A.10

A considérer la fiche signalétique de l’homme, on ne peut s’empêcher d’être fiers. A chaque fois on a su demeurer du côté des vainqueurs. Pensez! on aurait pu végéter parmi les mousses, les champignons ou les algues, migrer avec les sardines ou les morues, barboter avec les canards et les oies.
Et bien non, on s’est retrouvé à chaque coup à l’avant du peloton, d’abord en concurrence avec d’autres primates, macaques et gibbons. On s’est débarrassé ensuite des australopithèques, il y a moins de dix millions d’années, avant de laisser sur place homo erectus et les hommes de Cro-Magnon. Nous voici sapientes au sommet de l’arbre de l’évolution.

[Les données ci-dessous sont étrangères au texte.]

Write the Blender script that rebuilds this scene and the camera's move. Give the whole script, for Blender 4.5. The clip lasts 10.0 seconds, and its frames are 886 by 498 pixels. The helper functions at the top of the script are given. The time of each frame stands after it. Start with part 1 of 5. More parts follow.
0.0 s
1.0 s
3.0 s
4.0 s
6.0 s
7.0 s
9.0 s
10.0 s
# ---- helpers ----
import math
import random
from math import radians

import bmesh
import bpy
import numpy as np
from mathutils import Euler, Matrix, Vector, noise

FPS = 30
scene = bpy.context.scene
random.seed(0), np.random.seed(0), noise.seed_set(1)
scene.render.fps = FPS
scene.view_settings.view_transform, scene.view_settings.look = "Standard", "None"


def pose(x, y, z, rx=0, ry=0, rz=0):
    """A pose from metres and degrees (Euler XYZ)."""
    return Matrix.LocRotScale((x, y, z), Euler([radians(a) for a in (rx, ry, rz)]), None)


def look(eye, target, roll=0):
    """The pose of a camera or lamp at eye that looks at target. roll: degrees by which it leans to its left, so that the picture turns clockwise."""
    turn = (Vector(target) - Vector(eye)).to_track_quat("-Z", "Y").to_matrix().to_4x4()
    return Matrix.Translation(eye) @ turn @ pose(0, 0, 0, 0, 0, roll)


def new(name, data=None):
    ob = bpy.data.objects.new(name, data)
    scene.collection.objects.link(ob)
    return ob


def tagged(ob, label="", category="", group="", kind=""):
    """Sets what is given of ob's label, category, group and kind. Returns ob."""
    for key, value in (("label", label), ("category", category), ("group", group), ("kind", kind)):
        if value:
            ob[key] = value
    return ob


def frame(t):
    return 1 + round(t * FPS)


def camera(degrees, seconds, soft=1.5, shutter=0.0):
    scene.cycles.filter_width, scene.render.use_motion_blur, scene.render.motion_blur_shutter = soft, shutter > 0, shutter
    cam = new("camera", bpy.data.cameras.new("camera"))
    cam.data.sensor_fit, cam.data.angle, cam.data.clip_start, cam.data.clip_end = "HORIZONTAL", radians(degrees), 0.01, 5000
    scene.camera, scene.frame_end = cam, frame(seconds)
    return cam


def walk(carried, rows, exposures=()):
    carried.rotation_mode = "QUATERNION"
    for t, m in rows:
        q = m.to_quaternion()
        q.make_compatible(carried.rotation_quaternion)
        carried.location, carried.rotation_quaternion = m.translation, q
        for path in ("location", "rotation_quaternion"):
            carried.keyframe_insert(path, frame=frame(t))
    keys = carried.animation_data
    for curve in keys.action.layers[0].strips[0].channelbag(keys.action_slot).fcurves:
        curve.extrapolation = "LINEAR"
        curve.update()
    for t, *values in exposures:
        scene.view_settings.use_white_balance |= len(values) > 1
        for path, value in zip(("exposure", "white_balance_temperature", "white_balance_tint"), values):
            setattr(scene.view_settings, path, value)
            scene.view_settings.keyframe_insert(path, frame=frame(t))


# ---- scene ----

Nos peurs n’ont pourtant pas disparu et ce n’est pas sans raison. Je crains en effet qu’on n’ait pas toujours été très classe à l’égard de nos concurrents et que, par une ruse dont le darwinisme a le secret, un cousin de l’homme de Neandertal, caché quelque part entre Düsseldorf et Duisburg, pointe un matin son nez et nous pose-là, pris dans les mailles du filet de l’évolution. A moins que ce ne soit un proche de l’orang-outan, du dindon ou de la lotte. Ou pire une mousse.